DATA EXCERPT:
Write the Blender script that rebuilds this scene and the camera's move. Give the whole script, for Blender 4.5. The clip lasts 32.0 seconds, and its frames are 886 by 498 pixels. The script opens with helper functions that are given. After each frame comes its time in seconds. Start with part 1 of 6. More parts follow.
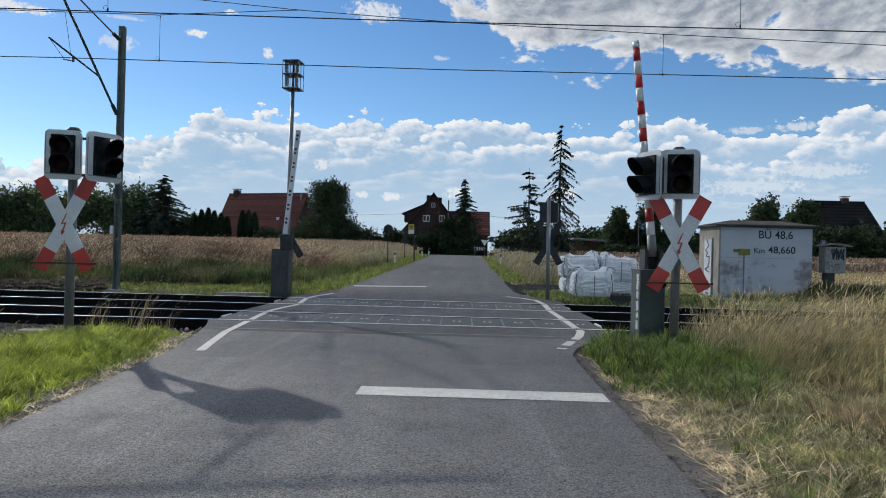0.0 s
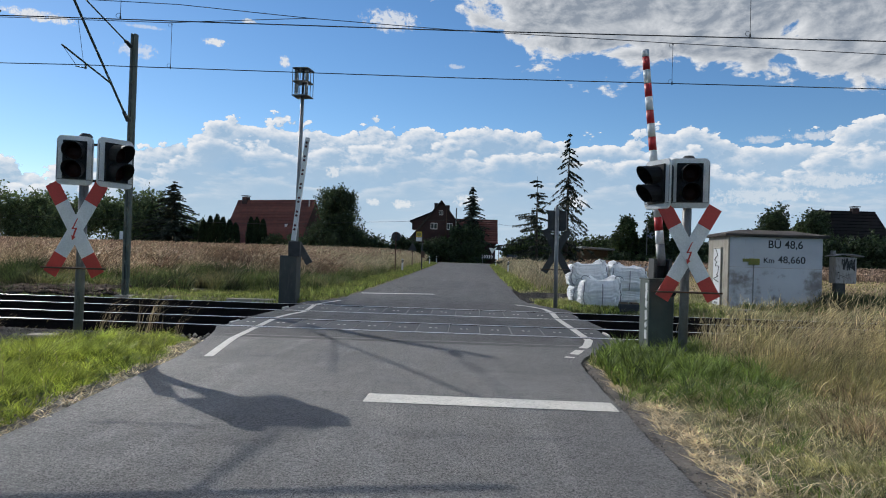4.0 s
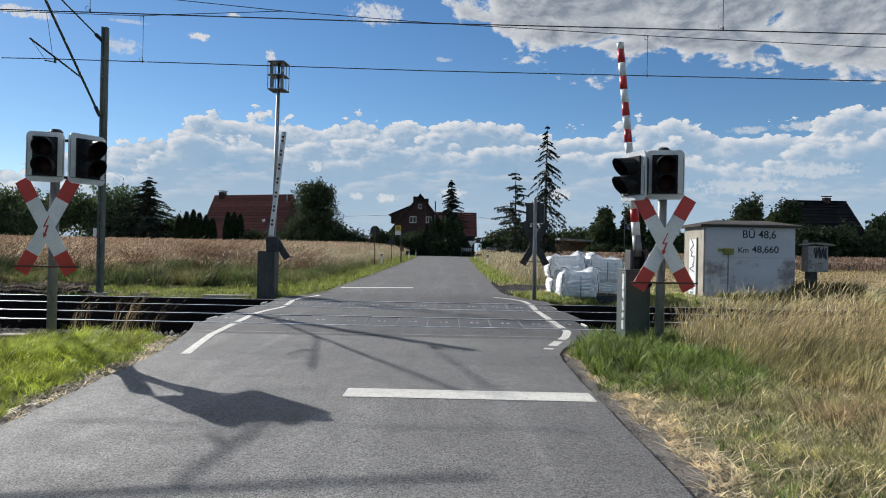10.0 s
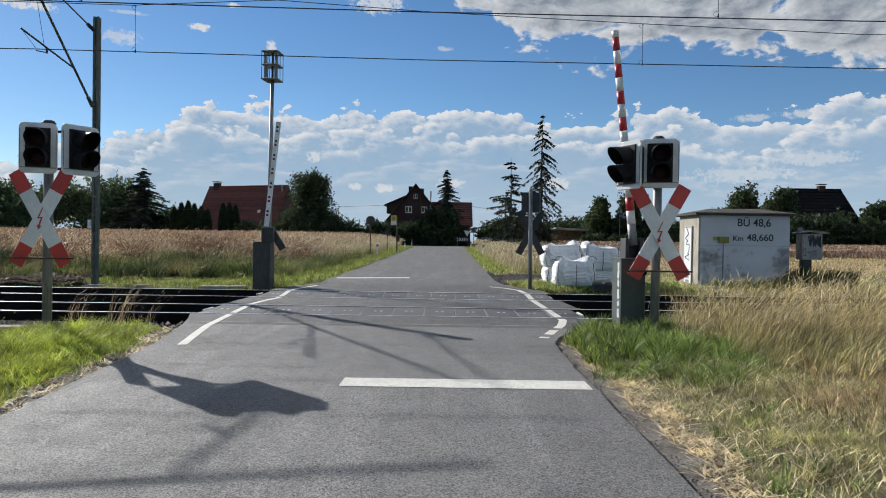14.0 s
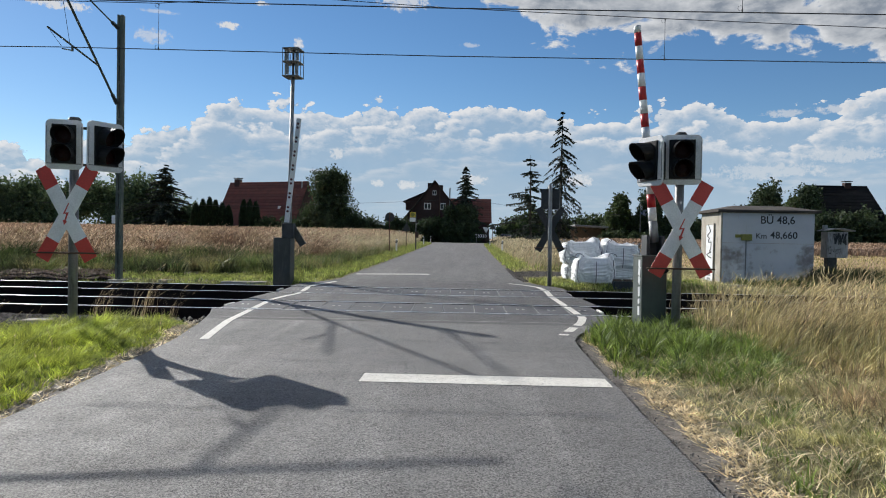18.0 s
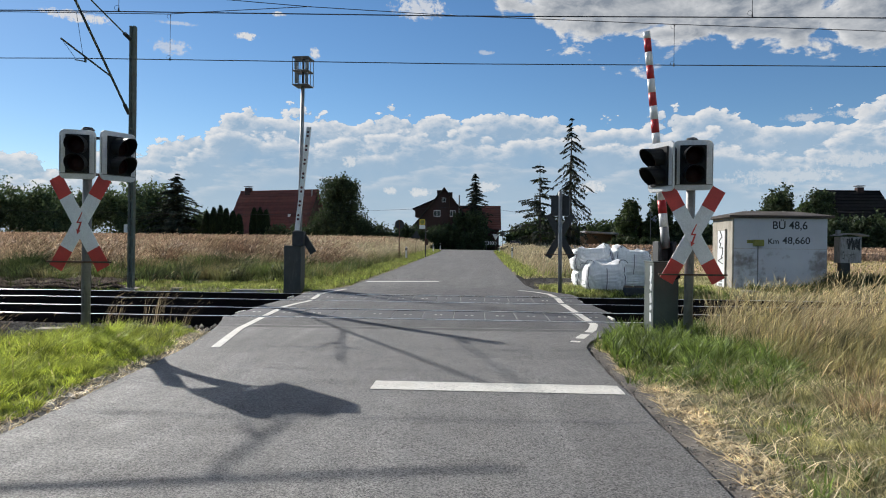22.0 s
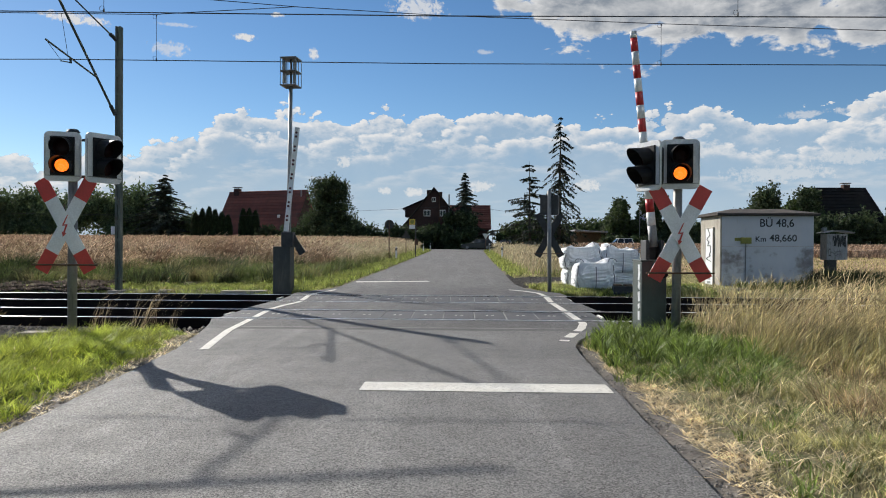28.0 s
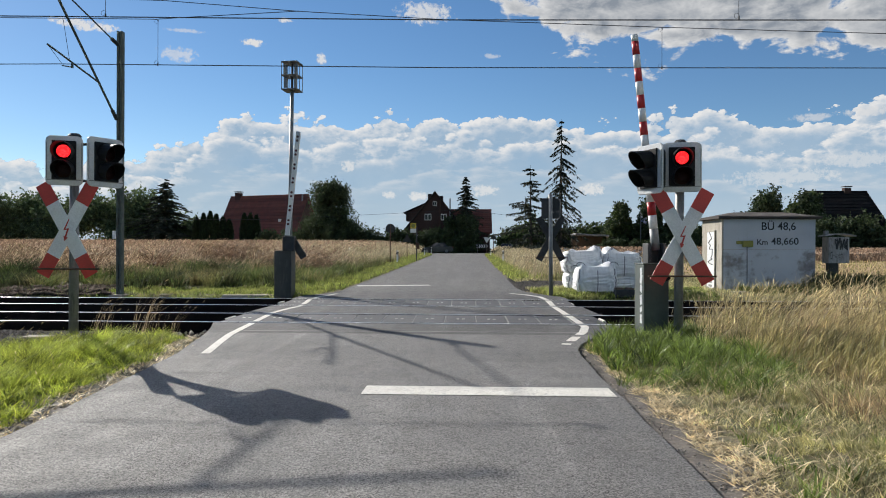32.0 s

PROBLEM DETAILS: Transcribe the listing in full and omit the pictures.

TASK SOLUTION:
Write the Blender script that rebuilds this scene and the camera's move. Give the whole script, for Blender 4.5. The clip lasts 32.0 seconds, and its frames are 886 by 498 pixels. The script opens with helper functions that are given. After each frame comes its time in seconds. Start with part 1 of 6. More parts follow.
0.0 s
4.0 s
10.0 s
14.0 s
18.0 s
22.0 s
28.0 s
32.0 s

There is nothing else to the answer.